Another little gem from 1980s California. After X, this week we move from Los Angeles to San Francisco. We are in 1981, but the first thing that comes to mind when re-listening to "Desire" is the "Time out of joint" (quoting Dick) of this work. Which, by the way, and forgive me if I digress, is a bit of the feeling that all the best new wave instills in us. Like a fracture of the space-time canons we are accustomed to. Even after so many years, the best records of that era seem always untimely, as if projected from another world, original and yet with less influence in the years to come than many '60s and '70s bands had. Have you ever read a review where someone said: "These guys sound like Tuxedomoon" or someone cited them as their influence? Yet, I believe that everyone who has had the fortune to listen to them still carries them in their heart.
So what exactly do Tuxedomoon sound like? Oblique music. Elusive. Fascinating.

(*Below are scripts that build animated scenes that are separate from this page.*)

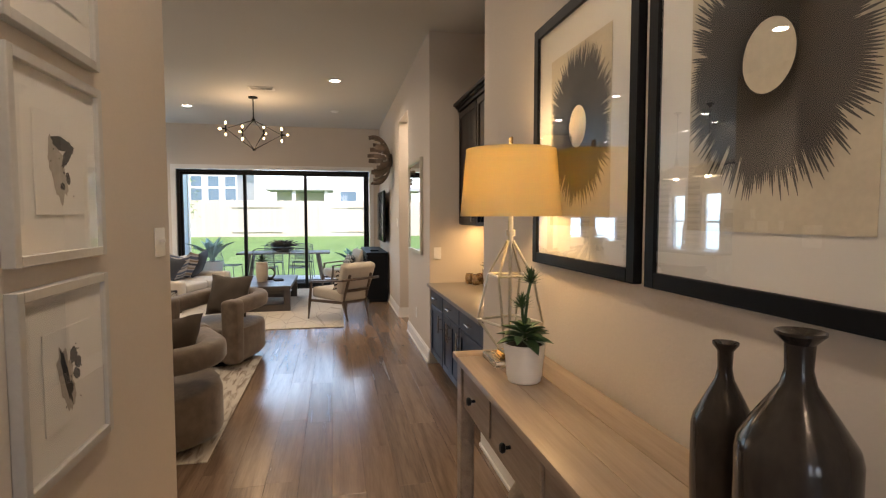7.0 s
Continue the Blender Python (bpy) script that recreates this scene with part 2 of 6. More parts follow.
# ---- mesh helpers ----
def box(bm, x0, x1, y0, y1, z0, z1, bevel=0.0, seg=2, m=None):
    r = bmesh.ops.create_cube(bm, size=1)
    vs = r["verts"]
    bmesh.ops.scale(bm, vec=(abs(x1 - x0), abs(y1 - y0), abs(z1 - z0)), verts=vs)
    bmesh.ops.translate(bm, vec=((x0 + x1) / 2, (y0 + y1) / 2, (z0 + z1) / 2), verts=vs)
    if bevel:
        es = list({e for v in vs for e in v.link_edges})
        rb = bmesh.ops.bevel(bm, geom=es, offset=bevel, segments=seg, affect='EDGES', profile=0.5)
        vs = list({v for f in rb["faces"] for v in f.verts} | {v for v in vs if v.is_valid})
    if m is not None:
        bmesh.ops.transform(bm, matrix=m, verts=vs)
    return vs


def rod(bm, a, b, r, seg=10, r2=None, cap=True):
    a, b = Vector(a), Vector(b)
    d = b - a
    res = bmesh.ops.create_cone(bm, cap_ends=cap, segments=seg, radius1=r, radius2=r if r2 is None else r2, depth=d.length)
    q = d.to_track_quat('Z', 'Y').to_matrix().to_4x4()
    bmesh.ops.transform(bm, matrix=Matrix.Translation((a + b) / 2) @ q, verts=res["verts"])
    return res["verts"]


def bar(bm, a, b, w, h, bevel=0.004):
    """A square bar from a to b, w across and h high."""
    a, b = Vector(a), Vector(b)
    d = b - a
    q = d.to_track_quat('X', 'Z').to_matrix().to_4x4()
    return box(bm, -d.length / 2, d.length / 2, -w / 2, w / 2, -h / 2, h / 2, bevel, 1, Matrix.Translation((a + b) / 2) @ q)


def lathe(bm, prof, seg=32, at=(0, 0, 0), closed=False):
    """Turns a profile of (radius, height) about z."""
    rings = []
    for r, z in prof:
        if r < 1e-5:
            rings.append([bm.verts.new((at[0], at[1], at[2] + z))])
        else:
            rings.append([bm.verts.new((at[0] + r * math.cos(2 * math.pi * k / seg), at[1] + r * math.sin(2 * math.pi * k / seg), at[2] + z)) for k in range(seg)])
    if closed:
        rings.append(rings[0])
    for p, q in zip(rings, rings[1:]):
        for k in range(seg):
            k2 = (k + 1) % seg
            if len(p) == 1 and len(q) > 1:
                bm.faces.new((p[0], q[k], q[k2]))
            elif len(q) == 1 and len(p) > 1:
                bm.faces.new((p[k], p[k2], q[0]))
            elif len(p) > 1:
                bm.faces.new((p[k], p[k2], q[k2], q[k]))


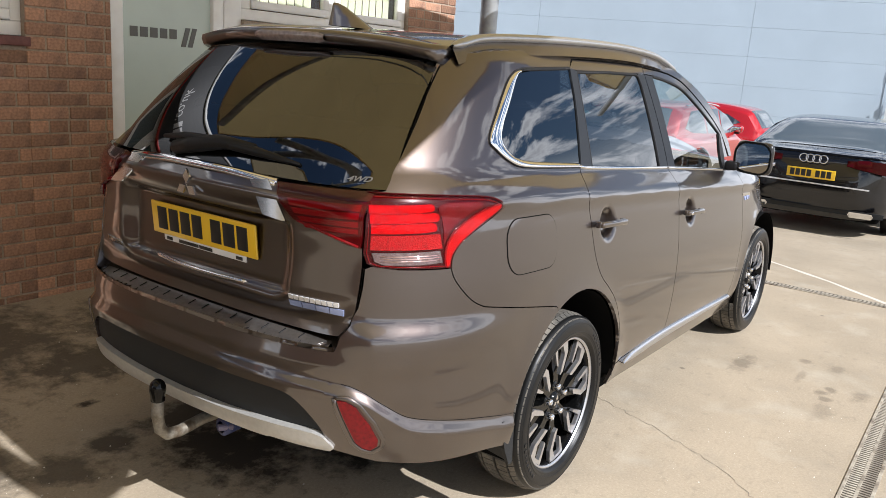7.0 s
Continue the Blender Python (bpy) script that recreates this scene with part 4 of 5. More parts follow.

The electronic drums set the pace along with a deep bass, circular patterns rarely heard before (perhaps in Can). Onto this base, sometimes a cello, very often a sax, is added. Winstong Tong's disquieting voice recites litanies more than sings: in "Victims Of The Dance" it sounds like that of a drunkard, in other tracks like a David Bowie on acid. The keyboards wrap everything, but if at times they are liquid and "non-New Yorkish", other times they seem relentless and inhuman (I would use the neologism "disnumanizzate"), other times still they dive into reiteration to such an extent that the mind cannot help but run to Philip Glass.
Summing it all up, what does it result in? It might certainly be a gamble, but try to imagine Maurice Ravel captured by a spaceship, taken to some distant planet and released a few months later with a Casio keyboard as a souvenir. Tuxedomoon's music in "Desire", which is a transition from the geometric electronics of the first album "Half Mute" to the acoustic of certain later works like "Suite En Sous-Soul", manages to blend electronic and acoustic elements, avant-garde and classical, American Fordist industrial scenarios and early 20th-century European decadence, as I believe few others have managed to do in the last thirty years.
The album's title, particularly fitting, since Tuxedomoon's music appears to be suspended at a point and in a moment that is nothing but waiting and desire, invites me to formulate one: will it ever be possible to see a movie based on a work by Dick with Tuxedomoon's soundtrack? It would be fantastic.
Just to bore you, but I promise I won't review them all, this is also in the hundred albums I would save from the universal flood.